DESCRIPTION OF THE TASK
Copy out each line below that has the word "target" in it.

COLLECTED DATA
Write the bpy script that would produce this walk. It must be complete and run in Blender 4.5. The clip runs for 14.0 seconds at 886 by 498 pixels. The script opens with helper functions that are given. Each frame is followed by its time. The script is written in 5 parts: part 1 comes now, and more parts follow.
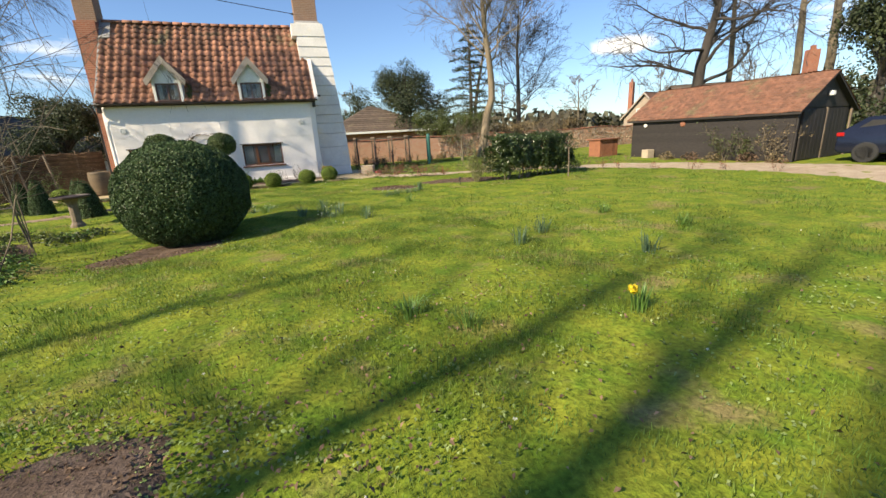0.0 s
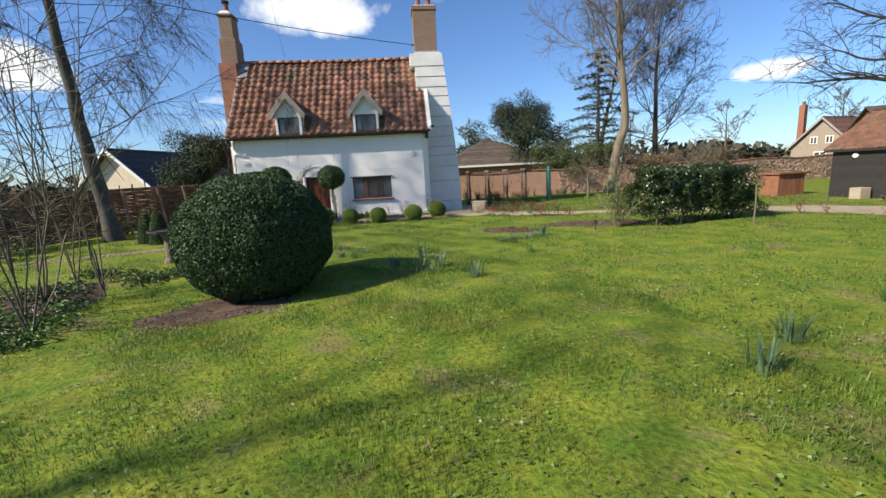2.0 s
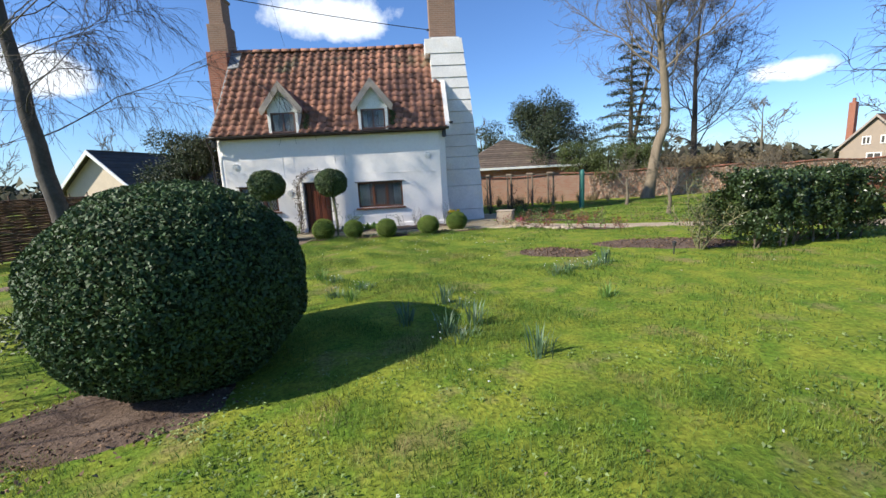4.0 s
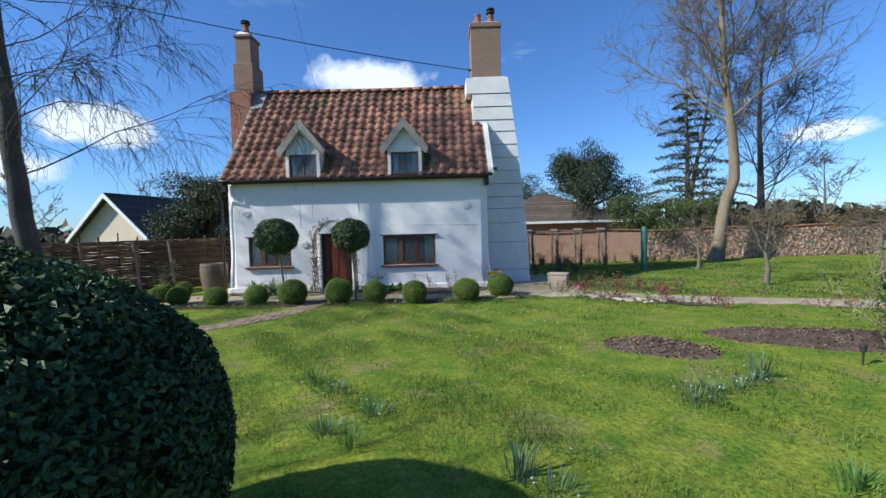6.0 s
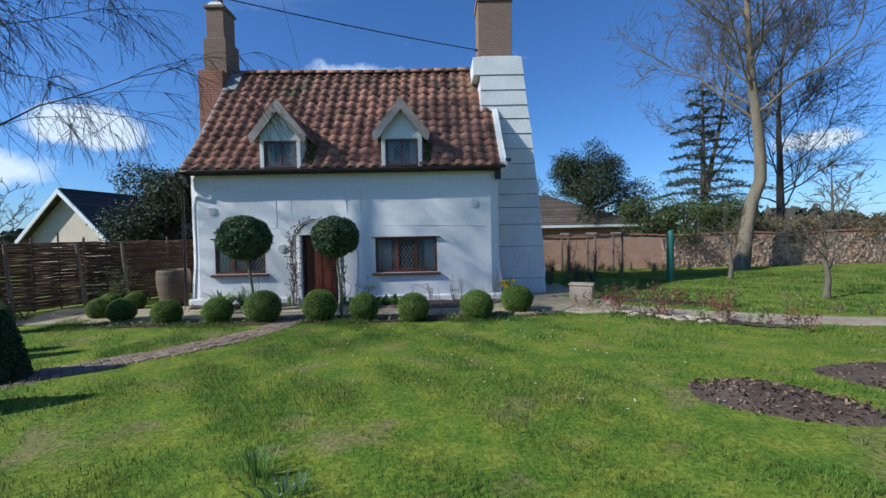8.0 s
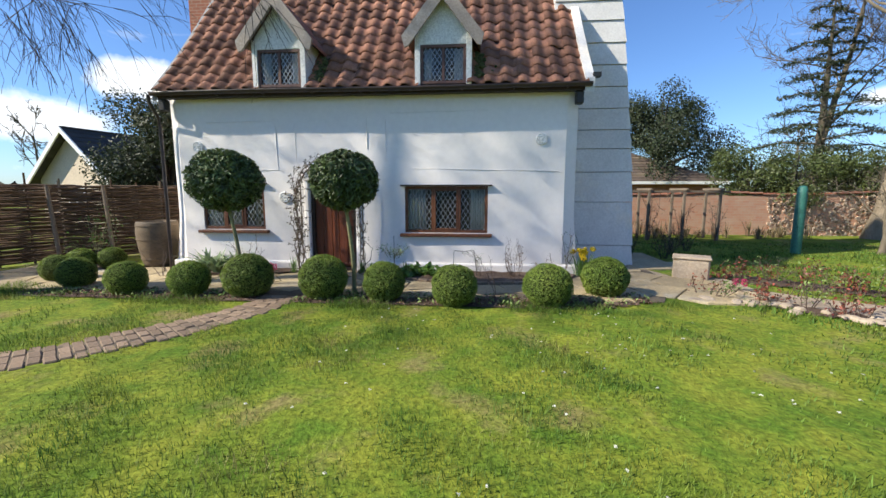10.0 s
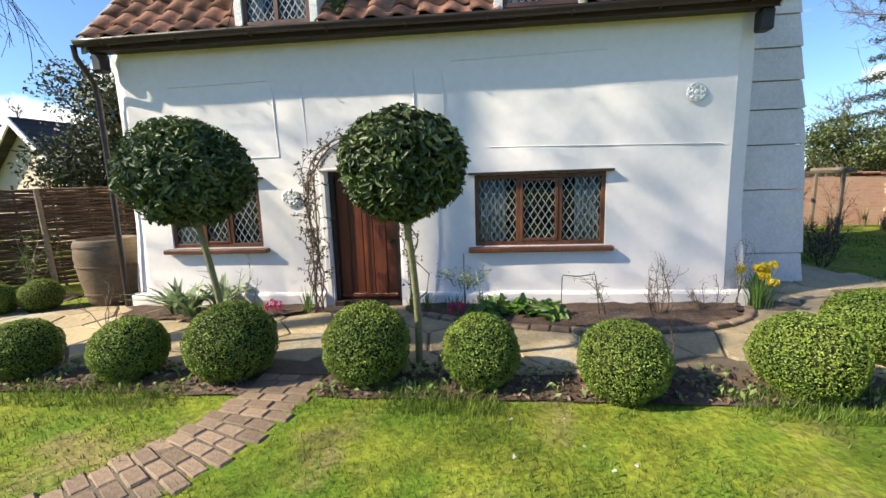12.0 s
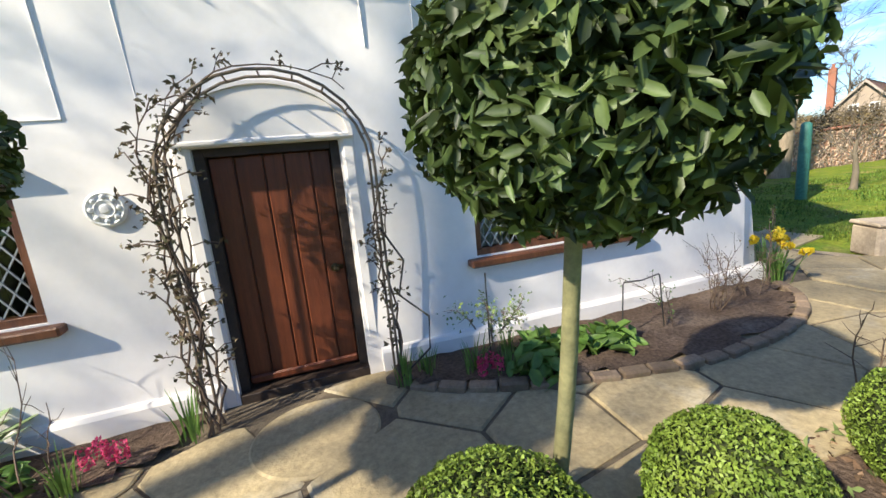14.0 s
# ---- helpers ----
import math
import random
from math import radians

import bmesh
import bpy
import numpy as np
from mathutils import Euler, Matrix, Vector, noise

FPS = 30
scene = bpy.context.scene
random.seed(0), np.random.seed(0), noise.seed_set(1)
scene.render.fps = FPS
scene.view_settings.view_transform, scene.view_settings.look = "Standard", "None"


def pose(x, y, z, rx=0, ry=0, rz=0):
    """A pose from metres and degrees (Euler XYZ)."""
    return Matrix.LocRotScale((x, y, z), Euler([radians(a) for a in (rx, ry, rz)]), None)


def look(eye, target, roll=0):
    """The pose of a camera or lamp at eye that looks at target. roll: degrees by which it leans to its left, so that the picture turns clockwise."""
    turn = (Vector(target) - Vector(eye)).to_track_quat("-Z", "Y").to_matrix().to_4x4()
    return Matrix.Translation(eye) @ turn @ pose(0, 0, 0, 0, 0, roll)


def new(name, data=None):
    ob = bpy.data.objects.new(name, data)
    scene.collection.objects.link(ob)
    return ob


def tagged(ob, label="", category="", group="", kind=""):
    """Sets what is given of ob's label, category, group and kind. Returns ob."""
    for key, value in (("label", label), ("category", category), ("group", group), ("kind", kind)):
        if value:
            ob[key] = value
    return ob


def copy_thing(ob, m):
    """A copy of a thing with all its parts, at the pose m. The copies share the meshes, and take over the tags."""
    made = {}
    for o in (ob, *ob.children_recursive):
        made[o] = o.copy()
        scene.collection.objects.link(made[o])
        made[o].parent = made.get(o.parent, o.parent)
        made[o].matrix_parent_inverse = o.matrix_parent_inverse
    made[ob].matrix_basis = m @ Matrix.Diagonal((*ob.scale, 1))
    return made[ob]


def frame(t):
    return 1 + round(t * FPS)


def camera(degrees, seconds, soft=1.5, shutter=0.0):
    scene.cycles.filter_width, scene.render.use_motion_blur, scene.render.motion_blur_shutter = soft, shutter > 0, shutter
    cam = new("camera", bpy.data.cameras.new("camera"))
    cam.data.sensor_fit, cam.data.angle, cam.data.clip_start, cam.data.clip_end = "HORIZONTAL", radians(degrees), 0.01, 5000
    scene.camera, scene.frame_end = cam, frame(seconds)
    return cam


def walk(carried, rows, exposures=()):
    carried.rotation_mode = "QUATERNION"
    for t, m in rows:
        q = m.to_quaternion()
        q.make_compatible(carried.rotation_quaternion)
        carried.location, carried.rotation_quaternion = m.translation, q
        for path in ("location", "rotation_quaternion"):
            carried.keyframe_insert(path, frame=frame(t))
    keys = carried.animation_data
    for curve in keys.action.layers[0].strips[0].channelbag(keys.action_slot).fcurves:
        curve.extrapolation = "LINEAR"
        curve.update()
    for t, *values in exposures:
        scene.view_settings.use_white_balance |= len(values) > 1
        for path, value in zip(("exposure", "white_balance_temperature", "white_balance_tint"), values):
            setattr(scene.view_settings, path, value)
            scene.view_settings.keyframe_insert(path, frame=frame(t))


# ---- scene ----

RESPONSE TO THE TASK
def look(eye, target, roll=0):
    """The pose of a camera or lamp at eye that looks at target. roll: degrees by which it leans to its left, so that the picture turns clockwise."""
    turn = (Vector(target) - Vector(eye)).to_track_quat("-Z", "Y").to_matrix().to_4x4()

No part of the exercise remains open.